As a Christian, Grandma Faye pursued God with her characteristic vigor. But God was not just another one of her “projects.” She loved studying the Bible and memorizing verses, especially God’s promises (I remember printing off Bible verses in large print for her when she began to lose her eyesight later in life), but Grandma Faye was only able to walk by faith in God because she had been born of the Spirit of God. The Greek word for “spirit” is pneuma and can also be translated “wind.” I like to think that her signature, “The Wind and I,” was her self-conscious witness to the work of God in her life. In John 3:8, Jesus says…

“The wind blows where it wishes, and you hear its sound, but you do not know where it comes from or where it goes. So it is with everyone who is born of the Spirit.”

Just before Grandma Faye died in February of 2011, I wrote her a poem for her 87th birthday and called it “At Grandma’s House.” It was an attempt to capture my childhood perspective of this wonderful woman.

Even though I can’t bake dinner rolls with Grandma Faye anymore, she still lives, and she lives as much more than a shadow in my memory. Heaven is not just a “nice idea” to help people cope with losing their loved ones. Hell is just as real, and eternal life with God is secure only for those who have been “born of the Spirit” and walk by faith in the sure promises of God.

“For we know that if the tent that is our earthly home is destroyed, we have a building from God, a house not made with hands, eternal in the heavens.

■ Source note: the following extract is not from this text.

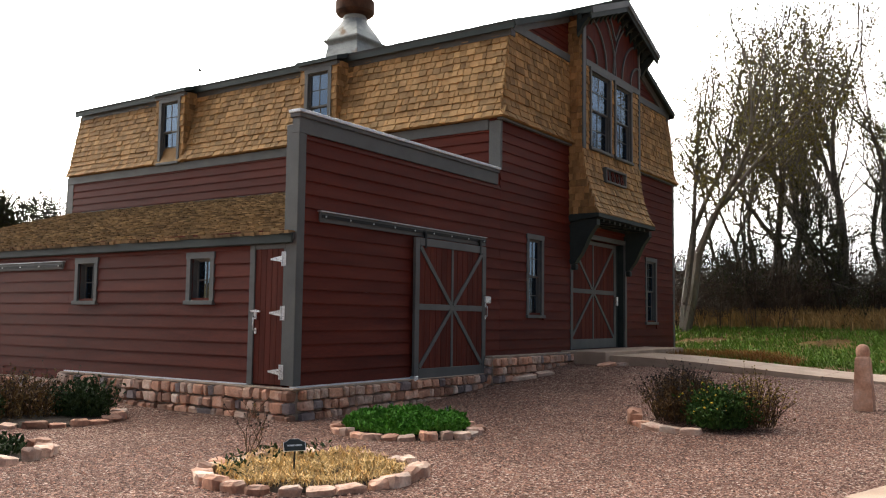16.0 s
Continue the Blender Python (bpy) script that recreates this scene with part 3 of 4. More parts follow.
def window(axis, at, u0, u1, z0, z1, sashes, casing=0.1, name_label="", drop=0.05):
    """A window with casing outside u0..u1, z0..z1; sashes is a list of (z from, z to, how far back)."""
    bm = bmesh.new()
    c = casing
    lb(axis, at, u0, u0 + c, -0.02, 0.045, z0, z1, 0.004, bm)
    lb(axis, at, u1 - c, u1, -0.02, 0.045, z0, z1, 0.004, bm)
    lb(axis, at, u0 - 0.01, u1 + 0.01, -0.02, 0.05, z1 - c, z1 + 0.01, 0.004, bm)
    lb(axis, at, u0 + c - 0.01, u0 + c + 0.014, -0.2, -0.02, z0, z1 - c, 0, bm)
    lb(axis, at, u1 - c - 0.014, u1 - c + 0.01, -0.2, -0.02, z0, z1 - c, 0, bm)
    lb(axis, at, u0 + c, u1 - c, -0.2, -0.02, z1 - c - 0.014, z1 - c + 0.01, 0, bm)
    w = part("window", bm, TRIM, barn, name_label)
    part("window_sill", lb(axis, at, u0 - 0.02, u1 + 0.02, -0.04, 0.08, z0 - 0.02, z0 + drop, 0.006), TRIM, w)
    a, b, low, high = u0 + c, u1 - c, z0 + drop, z1 - c
    for p, q, back in sashes:
        p, q = low + p * (high - low), low + q * (high - low)
        bm = bmesh.new()
        f, t = 0.045, 0.035
        lb(axis, at, a, a + f, -back - t, -back, p, q, 0.003, bm)
        lb(axis, at, b - f, b, -back - t, -back, p, q, 0.003, bm)
        lb(axis, at, a + f, b - f, -back - t, -back, p, p + f, 0.003, bm)
        lb(axis, at, a + f, b - f, -back - t, -back, q - f, q, 0.003, bm)
        mid, cen = (p + q) / 2, (a + b) / 2
        lb(axis, at, cen - 0.011, cen + 0.011, -back - 0.03, -back - 0.005, p + f, q - f, 0, bm)
        lb(axis, at, a + f, b - f, -back - 0.029, -back - 0.006, mid - 0.011, mid + 0.011, 0, bm)
        part("sash", bm, DARKSASH, w)
        for ua, ub in ((a + f, cen - 0.011), (cen + 0.011, b - f)):
            for za, zb in ((p + f, mid - 0.011), (mid + 0.011, q - f)):
                pane = part("pane", lb(axis, at, ua, ub, -back - 0.02, -back - 0.014, za, zb), GLASS, w)
    return w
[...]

For in this tent we groan, longing to put on our heavenly dwelling … so that what is mortal may be swallowed up by life. He who has prepared us for this very thing is God, who has given us the Spirit as a guarantee. So we are always of good courage. We know that while we are at home in the body we are away from the Lord, for we walk by faith, not by sight.”


Grandma Faye with me and Jessimine

“Yes, we are of good courage, and we would rather be away from the body and at home with the Lord. So whether we are at home or away, we make it our aim to please him” (2 Corinthians 5:1-2, 4-9).

And that is the story behind the label for my poetry posts here.